In one of the above articles about Dr. Pieper I had also mentioned the inscription on the tomb of Copernicus, and suggested that this inscription did not stem from Copernicus himself. A writer asks how it actually is with this inscription. It is indeed widely believed that this inscription, written on Copernicus's tomb in St. John’s Church of Thorn [now Torun], was written by himself, and it has been cited many times as evidence that this famous astronomer  had given expression in keeping with his Christian faith. But this is an old, ever-recurring mistake.  … The well-known theologian C. E. Luthardt, who in the first editions of his “Apologetic Lectures on the Fundamental Truths of Christianity” represented the above assumption and used the verse accordingly, 3) has proved in the later editions of these lectures, by Prowe’s better work on Copernicus, corrected this statement and made an effort to remove the error from the world.4)
The much-quoted verse does not come from Copernicus, but is a stanza taken from the poem of Aenaeus Sylvius Piccolomini De Passione Domini [see here] and which the city physician at Thorn, Dr. Melchior Pyrnesius († 1589), put on the monument for Copernicus built in his day. Copernicus is depicted with folded hands in front of a crucifix; next to the left arm is a skull and in the background a celestial globe and next to it a compass, and under the right arm is that stanza. As far as I know, there are no testimonies for the piety and ecclesiastical convictions of Copernicus. His moral life is not without shadows, and in the circle of his cathedral chapter there was an air of Erasmus. But the verse itself remains in all honor and beautifully expresses a thought that is truly worth holding on to.  And the strange thing is that the author of this stanza, the author of the above-mentioned poem, became known in church history under the name of Pope Pius II. The Piccolomini were a famous line of Italians, and several members of this family have emerged in the history of their time. L.F.
3) Fifth edition, p. 65, 262 [ or 7th ed.; English ed. p. 90;  366].
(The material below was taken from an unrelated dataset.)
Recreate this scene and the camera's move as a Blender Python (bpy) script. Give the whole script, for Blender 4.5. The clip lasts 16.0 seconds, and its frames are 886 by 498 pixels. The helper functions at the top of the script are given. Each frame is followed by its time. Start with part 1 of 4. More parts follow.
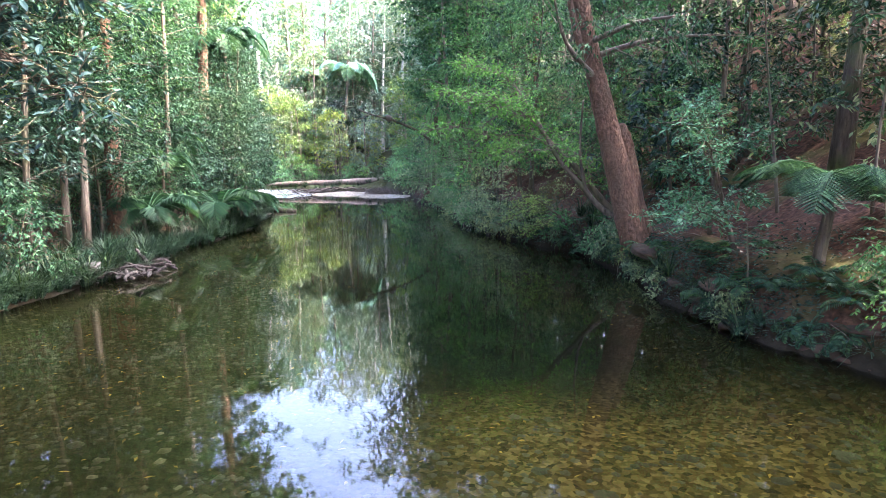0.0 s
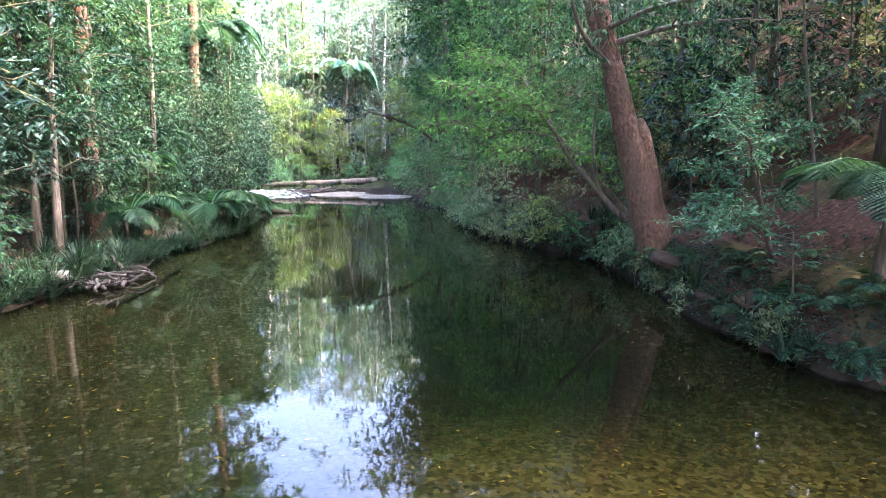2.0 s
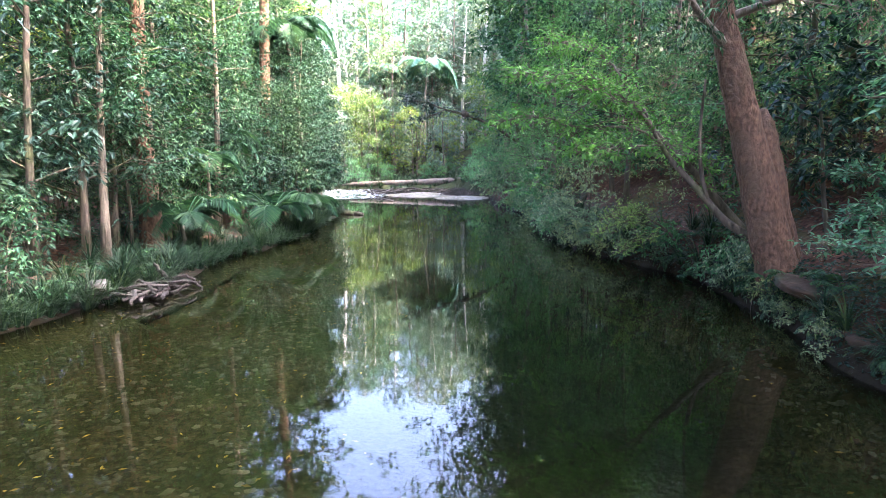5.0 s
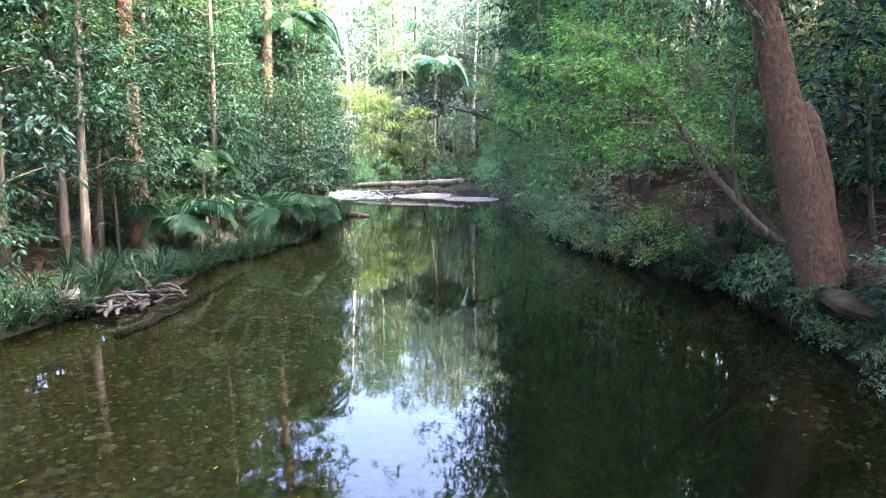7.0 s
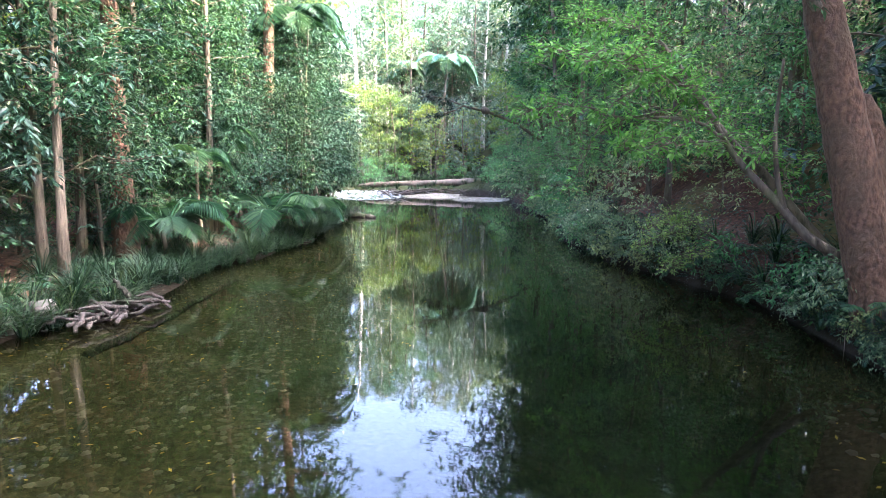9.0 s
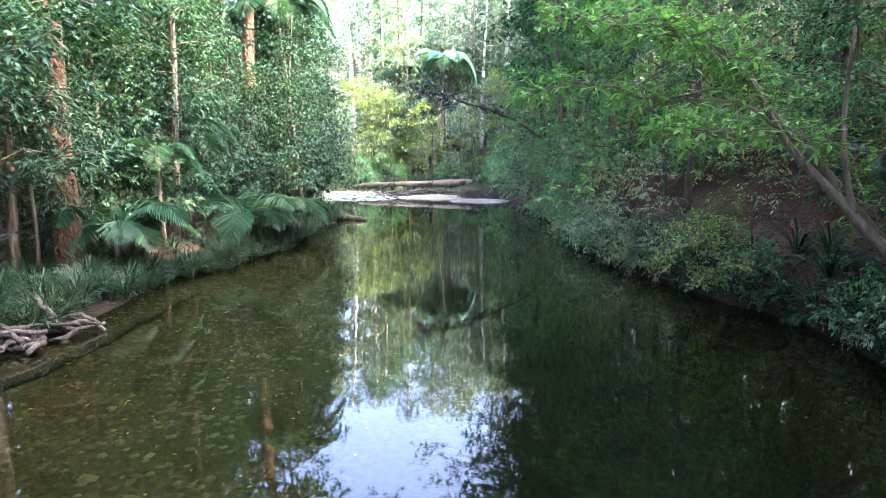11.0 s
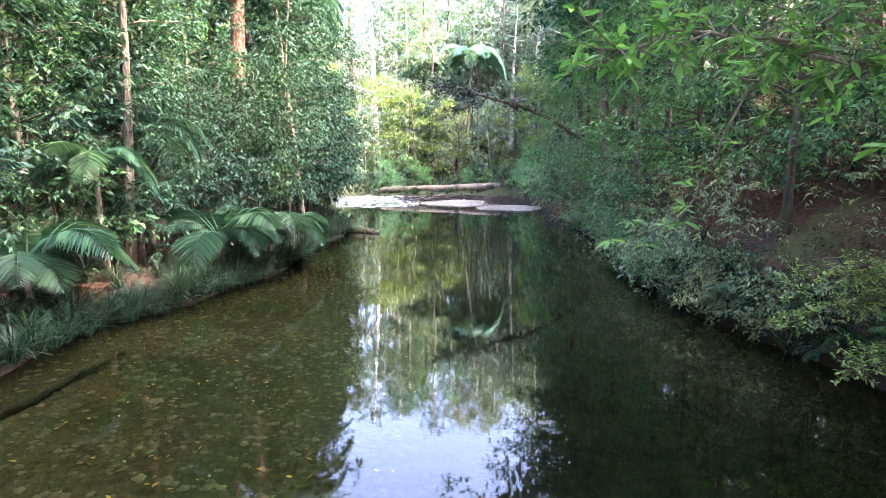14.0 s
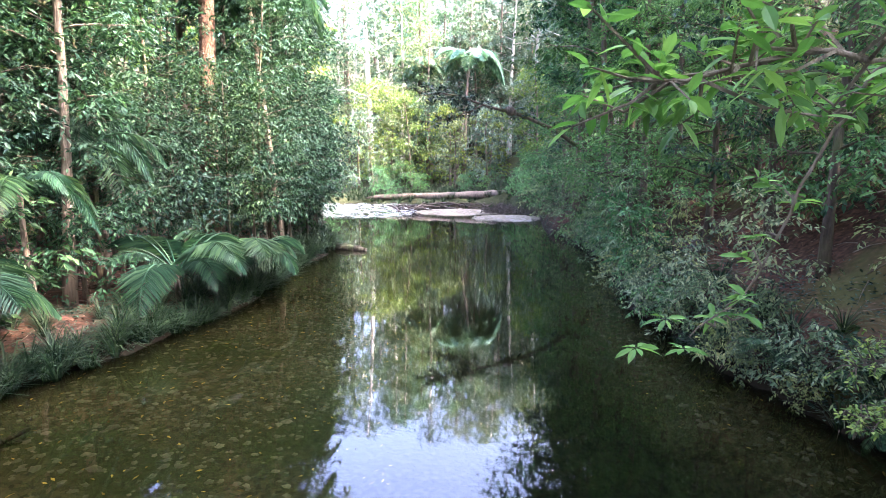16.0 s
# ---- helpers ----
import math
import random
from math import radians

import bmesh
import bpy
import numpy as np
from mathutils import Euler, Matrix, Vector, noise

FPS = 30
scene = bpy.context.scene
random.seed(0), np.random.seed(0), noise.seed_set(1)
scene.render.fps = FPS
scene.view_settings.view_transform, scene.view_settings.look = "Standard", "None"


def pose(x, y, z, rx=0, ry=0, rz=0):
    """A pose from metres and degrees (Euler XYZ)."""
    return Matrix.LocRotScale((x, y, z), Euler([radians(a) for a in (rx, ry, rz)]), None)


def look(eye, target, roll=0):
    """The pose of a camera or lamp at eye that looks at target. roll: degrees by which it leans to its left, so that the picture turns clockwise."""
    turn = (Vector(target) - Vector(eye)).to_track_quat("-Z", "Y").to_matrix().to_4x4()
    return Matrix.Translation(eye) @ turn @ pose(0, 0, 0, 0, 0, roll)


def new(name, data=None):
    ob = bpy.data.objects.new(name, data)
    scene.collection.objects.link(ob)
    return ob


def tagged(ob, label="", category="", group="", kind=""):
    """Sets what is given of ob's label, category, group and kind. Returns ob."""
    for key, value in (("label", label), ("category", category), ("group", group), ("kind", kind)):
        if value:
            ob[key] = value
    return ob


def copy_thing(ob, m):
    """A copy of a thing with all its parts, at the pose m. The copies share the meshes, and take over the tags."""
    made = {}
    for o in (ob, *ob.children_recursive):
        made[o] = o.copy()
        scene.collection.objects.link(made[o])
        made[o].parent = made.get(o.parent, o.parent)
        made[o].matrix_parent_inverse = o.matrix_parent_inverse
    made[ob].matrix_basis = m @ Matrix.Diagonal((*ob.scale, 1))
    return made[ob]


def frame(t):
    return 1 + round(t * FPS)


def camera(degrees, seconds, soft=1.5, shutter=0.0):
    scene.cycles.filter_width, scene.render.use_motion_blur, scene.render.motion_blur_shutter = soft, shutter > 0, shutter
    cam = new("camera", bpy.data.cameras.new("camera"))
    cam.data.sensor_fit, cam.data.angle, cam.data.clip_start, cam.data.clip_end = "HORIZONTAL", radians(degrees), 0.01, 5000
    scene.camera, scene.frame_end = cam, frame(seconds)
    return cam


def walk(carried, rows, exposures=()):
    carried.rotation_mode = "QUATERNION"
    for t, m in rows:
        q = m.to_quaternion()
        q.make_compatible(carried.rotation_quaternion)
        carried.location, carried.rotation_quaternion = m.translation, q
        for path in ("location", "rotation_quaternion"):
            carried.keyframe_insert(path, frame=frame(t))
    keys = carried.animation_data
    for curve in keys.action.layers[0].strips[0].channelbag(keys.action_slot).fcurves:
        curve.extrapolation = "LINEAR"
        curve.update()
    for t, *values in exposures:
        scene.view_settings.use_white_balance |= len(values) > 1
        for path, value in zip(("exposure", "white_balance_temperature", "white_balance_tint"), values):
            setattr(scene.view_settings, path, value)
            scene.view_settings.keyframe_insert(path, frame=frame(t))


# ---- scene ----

Fuerbringer again shows his weakness as a theologian by being overawed by the likes of Luthardt, Prowe, and Schaff, and completely discarding the judgment of C.F.W. Walther and partially overruling Pieper's judgment.  Fuerbringer took a step beyond what Pieper stated in 1924, that "whether Copernicus or someone else composed his epitaph is unknown".  No, Fuerbringer had to go beyond Pieper's judgment of "unknown" to make the additional assertion that "the much-quoted verse did not come from Copernicus". We have also seen elsewhere where Fuerbringer was lax in exactness in historical details. — Again, I believe that Walther was well aware of the findings of Prowe who wrote his history well before 1880 when Walther published his statement.  Walther was not willing to follow the crowd of church historians but could see through the events during the times of the Reformation and made his assertion in full view of Prowe's and Luthardt's judgments.  And now even the current historian of Copernicus, Robert Westman, has admitted that "Copernicus’s wishes in the choice of wording for the epitaph cannot entirely be ruled out" (see above).